Wild-Caught: Refers to seafood caught in natural marine environments, such as oceans, lakes, and rivers. 

Farmed: Refers to a seafood species reared and harvested in controlled water environments. Some popular aquaculture species are: Barramundi (Queensland, NT and WA), Eel (mainly Victoria and Queensland), freshwater Crayfish (Yabby, Redclaw and Marron), Murray Cod (Victoria and NSW), Oysters (Sydney rock, Pacific and Native), Prawns (especially banana and black tiger), Silver Perch (mainly NSW and Queensland), Trout (mainly Rainbow Trout grown in freshwater, or in sea cages and marketed as Ocean Trout), and Yellowtail kingfish and Mulloway (mostly from Port Lincoln, SA). Also available in Australia is Chinook Salmon (farmed in New Zealand and marketed as King Salmon). 

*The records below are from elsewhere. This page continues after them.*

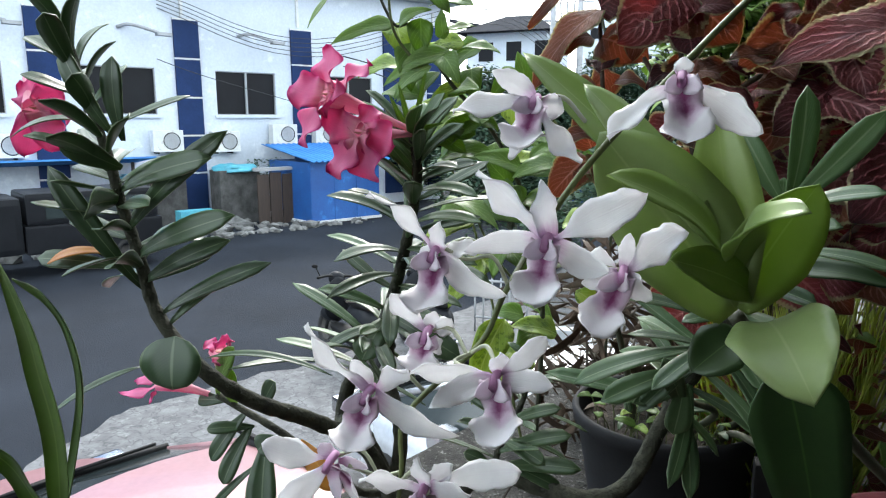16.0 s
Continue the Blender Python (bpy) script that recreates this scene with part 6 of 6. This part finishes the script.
# rusty fence panel, tarps and rubble along the building
fence = thing("sheet_fence", FAC @ Vector((-2.2, -2.0, 0)), "dark rusty sheet fence panel beside the hut", "fence")
for k in range(5):
    part("panel", boxes(((-2.6 + k * .42, -2.4, 0), (-2.6 + k * .42 + .39, -2.36, 1.55 + .05 * (k % 2))), m=FAC), DARKWOOD, fence)
part("top_rail", boxes(((-2.65, -2.45, 1.66), (-.5, -2.2, 1.76)), m=FAC), GREYCONC, fence)
for s, b, w, z in ((-6.2, -1.4, 1.8, 1.7), (-3.4, -1.5, 1.3, 1.85)):
    tarp = thing("tarpaulin", FAC @ Vector((s, b, 0)), "crumpled turquoise tarpaulin over a stack by the wall", "tarpaulin")
    c = FAC @ Vector((s + w / 2, b + .4, z / 2))
    part("sheet", lump(c + Vector((0, 0, z * .42)), (w * .55, .55, .16), .5, s, 3), TARP, tarp, smooth=True)
    part("covered_block", boxes(((s, b, 0), (s + w, b + .8, z * .9)), m=FAC, bevel=.03), RUBBLE, tarp)
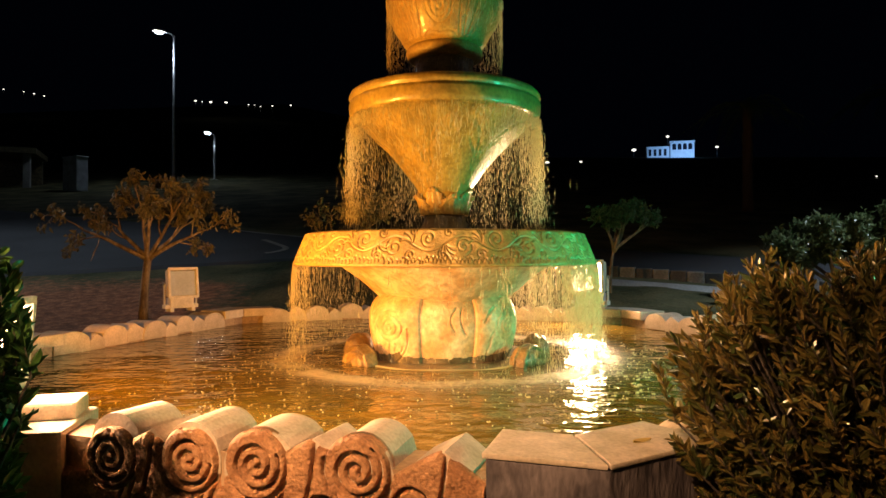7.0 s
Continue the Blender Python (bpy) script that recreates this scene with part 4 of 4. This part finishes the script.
def tree(at, limbs, trunk, radius, levels, leaves, leaf, mat, label, seed, droop=0.4, spread=0.45, jitter=0.06, lift=0.5):
    """A small tree: limbs are directions and lengths from the trunk's head."""
    rng = np.random.default_rng(seed)
    top = thing("tree", label, "tree", at, group="trees round the pool")
    lists, tips = [], []
    head = [Vector((0, 0, -0.08)), Vector((0.01, 0, trunk * 0.3)), Vector((-0.01, 0.01, trunk * 0.7)), Vector((0, 0, trunk))]
    lists.append(tube(head, [radius * 1.35, radius * 1.05, radius * 0.95, radius], 10))
    for way, length in limbs:
        grow(rng, head[-1] - Vector((0, 0, 0.03)), way, length, radius * 0.55, 1, levels, lists, tips, spread, lift)
    v, f = join(lists)
    part("trunk", mesh("trunk", v, f), BARK, top, "forked brown trunk and limbs")
    v, f = leaf_cloud(rng, tips, leaves, leaf[0], leaf[1], droop, jitter)
    part("crown", mesh("crown", v, f, False), mat, top)
    return top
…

Responsibly sourced: A term used in the seafood industry to mean 'sustainable'. While overfishing has been a serious problem globally and continues to be an issue in some regions, since the turn of this century Australian fisheries have been internationally recognised as among the best-managed in the world. Both State and Commonwealth legislation requires that our fisheries be sustainable and that the environmental impacts of fishing activities be regularly assessed. Stocks of even previously overfished species continue to increase under careful supervision; recovery plans for such species are mandatory and have been proven to work. The best way to be sure you’re buying sustainable or 'responsibly-sourced' seafood is to buy Australian.